Pasta ovendishes were always a favourite of mine before becoming macro…now I hardly have them because…well, because I don´t eat any more cream and cheese, quite essential ingredients for creamy pasta dishes! 😀 But there is a way…yup, tofu to the call…
First cook your noodles (any kind will do, I made udon, which are thick flat wheat noodles). Mix them with sauteed veggies of choice (I used onion, carrot, broccoli, parsley root and leek), sauteed on water with a teaspoon of tamari. For the sauce just blend a cube of smoked tofu with enough water and lemon juice to taste – smoked tofu has a distinct flavour of its own so I didn´t want to overpower it. It will come out a bit chunky, but it´s ok 😀 Mix through the noodles with veggies and bake in the oven on 200°C for 30 – 45 minutes until the top gets a nice crust. Serve with fresh salad – I had lettuce, rucola and red radishes with some salt and lemon juice. Good for balancing the baked yang food!

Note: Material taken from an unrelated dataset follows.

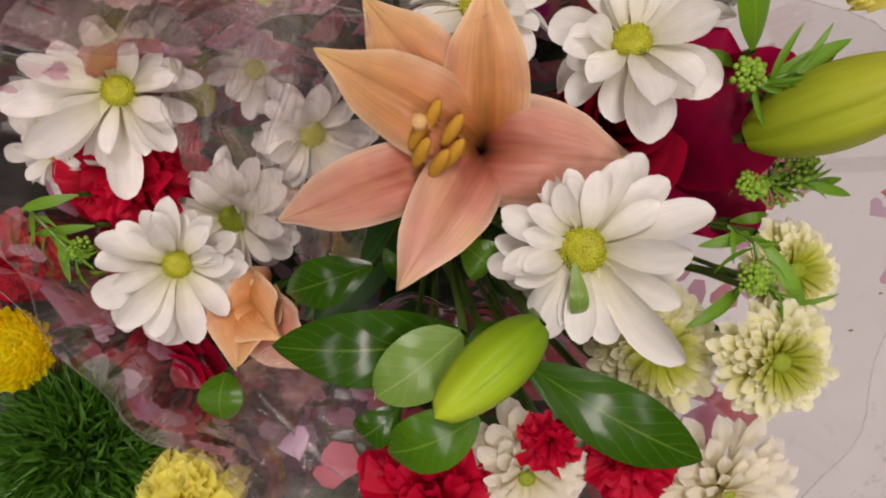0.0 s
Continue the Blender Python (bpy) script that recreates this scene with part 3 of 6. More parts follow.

I know that the cold part of the year is already behind us and spring is in full blossom, but anyway – I really enjoy making oven-baked dishes, especially for dinner. I think it has to do with my need of variety of food preparation, and baking is just one of many methods. Be sure to always use some light uplifting steamed or blanched veggies, or something raw with these dishes 😀
I had leftover rice+hato mugi mixture which I put in an even layer on the bottom of my silicone baking pan. Then I made the next layer with long-sauteed caramelized red onions (just sautee on water+pinch of salt, at least 15 minutes), another layer of grated smoked tofu and a layer of grated raw young carrot. Then came the second part of the grain mixture and on the very top some sauteed onion mixed into the grated tofu. Bake in a preheated oven on about 200°C until the top gets crusty and golden.
I served the dish with olives, fresh rucola, red radishes and portulac, and some homemade carrot pickles.